Desalination System Market
Desalination systems are used to extract the salt or removal of salt from the sea water and produce water that is more suitable to human consumption, irrigation, and various industrial uses.
The availability of fresh water for consumption is very low and is declining at a faster rate. With the rise in demand for fresh water, there is a need for an alternative source of fresh water. This problem can be solved by using desalination system, which turns the unusable sea water into fresh water, by removing the salt and various minerals from the sea water.
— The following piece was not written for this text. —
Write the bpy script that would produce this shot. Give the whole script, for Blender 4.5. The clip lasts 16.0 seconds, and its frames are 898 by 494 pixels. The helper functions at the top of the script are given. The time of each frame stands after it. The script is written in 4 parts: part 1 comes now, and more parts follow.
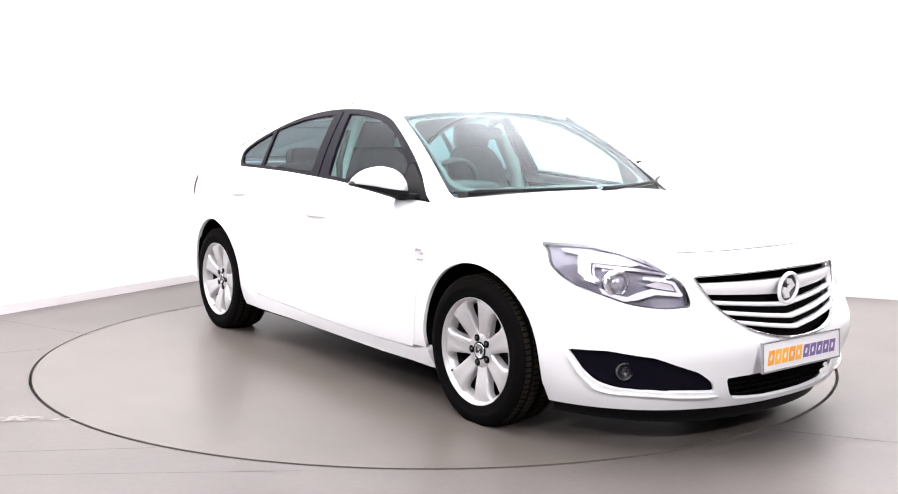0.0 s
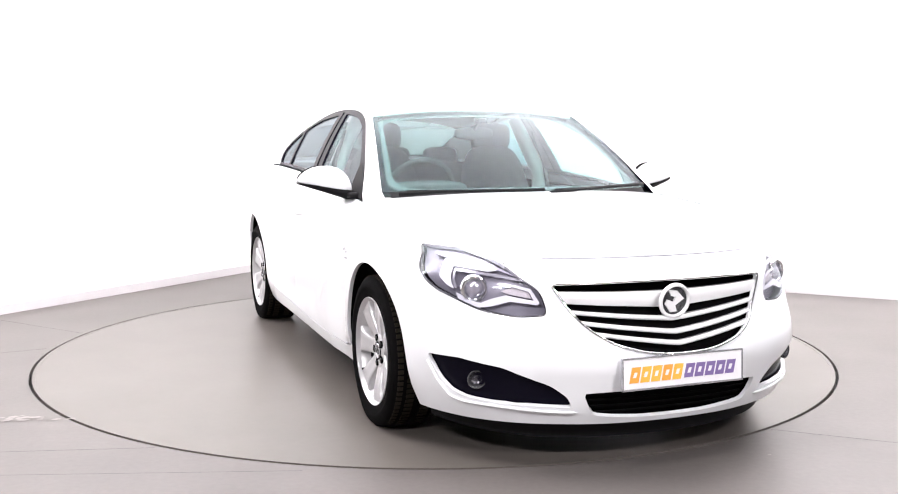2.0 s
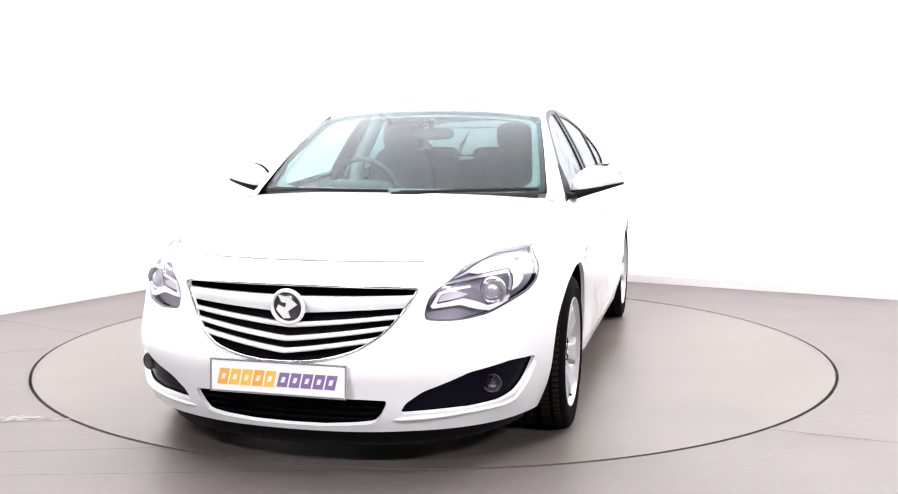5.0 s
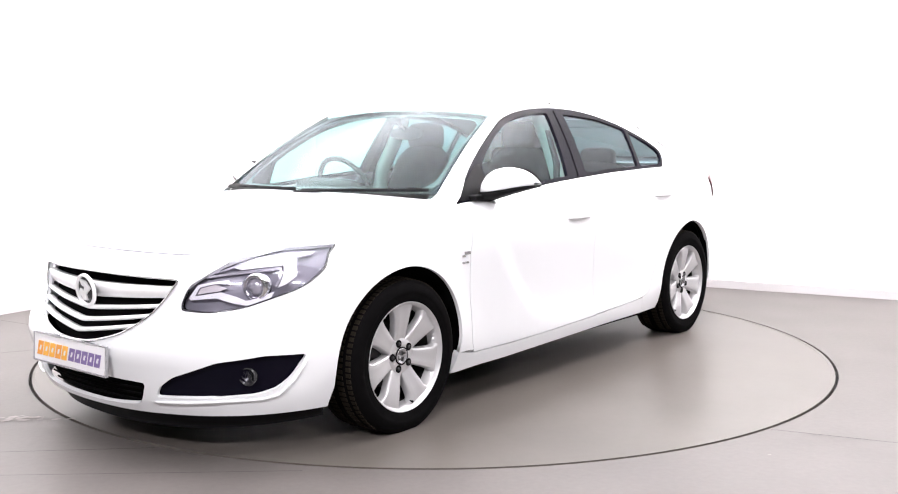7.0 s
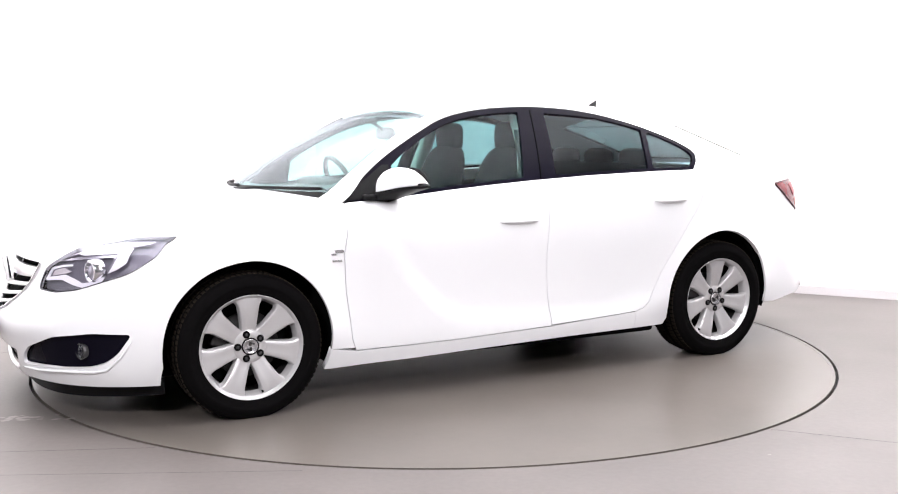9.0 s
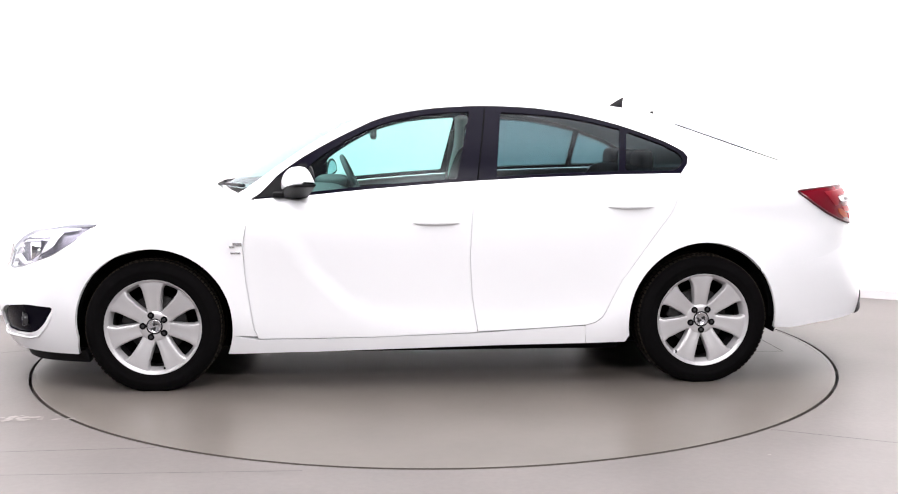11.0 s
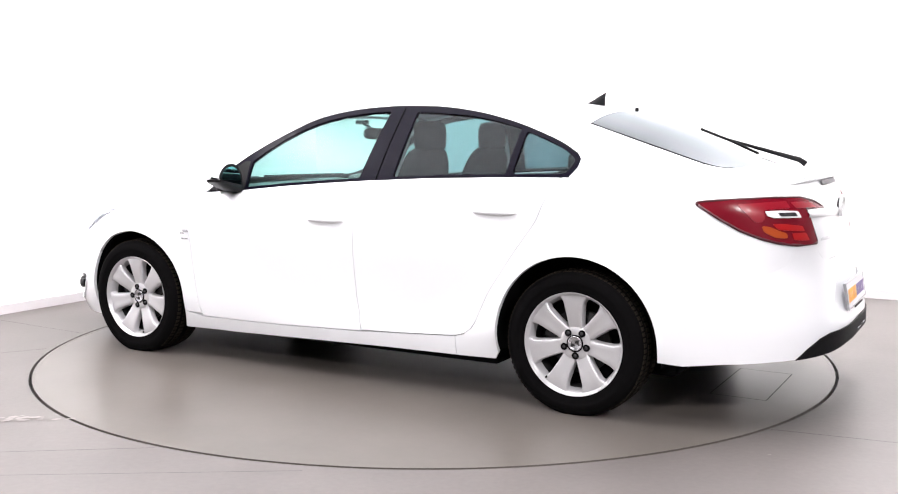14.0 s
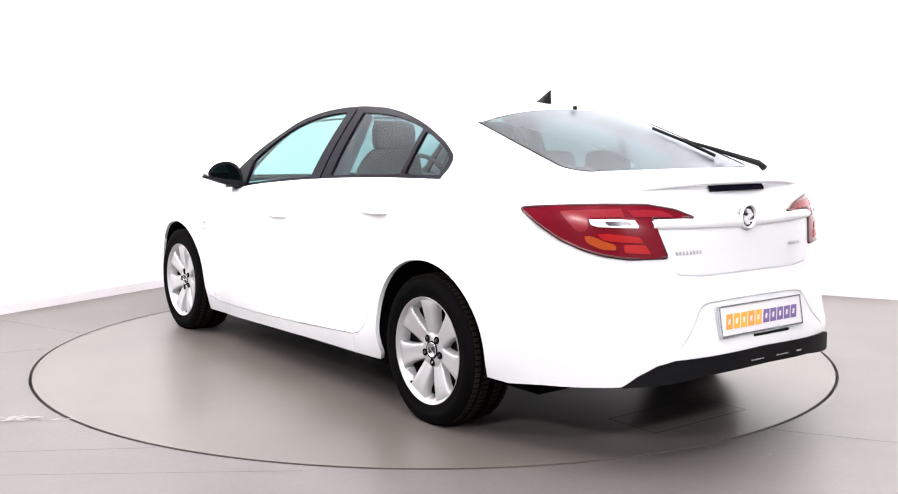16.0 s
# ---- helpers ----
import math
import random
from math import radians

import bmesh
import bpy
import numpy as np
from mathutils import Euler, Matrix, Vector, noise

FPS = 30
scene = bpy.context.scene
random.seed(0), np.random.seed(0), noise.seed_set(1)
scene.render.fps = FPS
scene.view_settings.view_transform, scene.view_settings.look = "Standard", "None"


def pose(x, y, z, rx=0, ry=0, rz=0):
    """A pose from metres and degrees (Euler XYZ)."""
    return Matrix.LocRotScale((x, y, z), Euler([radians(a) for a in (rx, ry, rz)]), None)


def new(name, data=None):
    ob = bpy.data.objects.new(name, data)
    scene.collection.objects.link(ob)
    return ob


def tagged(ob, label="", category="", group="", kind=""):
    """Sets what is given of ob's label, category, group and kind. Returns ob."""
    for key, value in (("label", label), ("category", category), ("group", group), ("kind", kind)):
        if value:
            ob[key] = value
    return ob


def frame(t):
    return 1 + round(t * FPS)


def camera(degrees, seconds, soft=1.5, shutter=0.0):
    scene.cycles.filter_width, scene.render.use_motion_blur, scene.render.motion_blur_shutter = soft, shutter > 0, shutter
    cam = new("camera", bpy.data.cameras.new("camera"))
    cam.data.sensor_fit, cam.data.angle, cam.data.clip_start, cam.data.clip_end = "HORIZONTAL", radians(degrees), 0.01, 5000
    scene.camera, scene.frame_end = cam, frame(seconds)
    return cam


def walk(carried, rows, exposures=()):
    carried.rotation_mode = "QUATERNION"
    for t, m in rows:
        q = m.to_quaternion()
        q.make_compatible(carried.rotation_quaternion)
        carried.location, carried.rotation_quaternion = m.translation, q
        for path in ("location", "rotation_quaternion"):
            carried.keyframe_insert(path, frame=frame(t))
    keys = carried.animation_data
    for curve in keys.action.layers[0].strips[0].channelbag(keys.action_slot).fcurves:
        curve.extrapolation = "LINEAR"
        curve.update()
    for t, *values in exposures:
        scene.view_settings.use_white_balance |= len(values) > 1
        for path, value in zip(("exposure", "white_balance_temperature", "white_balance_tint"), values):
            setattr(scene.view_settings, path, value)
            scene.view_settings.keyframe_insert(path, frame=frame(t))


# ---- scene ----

# ---- camera: stands still ----
cam = camera(48.79, 16.0, soft=1.1)
EYE = pose(0, -5.861, 1.240, 90 - 6.317, 0, -0.777)
walk(cam, [(0.0, EYE), (16.0, EYE)])

# ---- world and lights ----
scene.view_settings.exposure = 0.73
world = bpy.data.worlds.new("world")
scene.world = world
world.use_nodes = True
world.node_tree.nodes["Background"].inputs[0].default_value = (0.9, 0.93, 1.0, 1)
world.node_tree.nodes["Background"].inputs[1].default_value = 0.2


def area_lamp(name, x, y, z, sx, sy, power, turn=0.0):
    data = bpy.data.lights.new(name, "AREA")
    data.shape, data.size, data.size_y, data.energy = "RECTANGLE", sx, sy, power
    data.color = (1.0, 0.965, 0.975)
    ob = new(name, data)
    ob.matrix_world = pose(x, y, z, 0, 0, turn)
    return ob


CEILING = 3.45
# light boxes under the ceiling: x, y, length, width, turn, power
# the last two are unseen fill, added to brighten the car's near side
LIGHT_BOXES = ((0.0, 0.3, 6.4, 5.2, 0, 120), (0.3, -3.3, 0.8, 0.4, 0, 30), (-3.3, -0.7, 1.4, 1.0, 59, 50), (3.7, 0.3, 2.2, 1.5, -28, 78),
               (-1.9, -6.0, 1.2, 0.6, 0, 184), (2.6, -6.0, 1.2, 0.6, 0, 184))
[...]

Desalination system works by using either electrical, thermal, or chemical energy.
The global Desalination System market is valued at 12240 million US$ in 2020 is expected to reach 17470 million US$ by the end of 2026, growing at a CAGR of 5.2% during 2021-2026.
Rapid industrialization, coupled with the growing requirement for effective and efficient wastewater management systems worldwide, is primarily driving the market growth. Furthermore, the depleting levels of freshwater reserves are also propelling the demand for water desalination equipment. In line with this, the governments of various nations are increasingly investing in the development of water desalination plants to maintain the supply of drinkable water. Additionally, numerous technological advancements, such as the introduction of hybrid desalination process equipment and multi-stage (MSF) distillation technology, are acting as another growth-inducing factor. Besides this, the increasing adoption of compact water purification and desalination equipment by the residential and commercial sectors is projected to further drive the market growth in the coming years.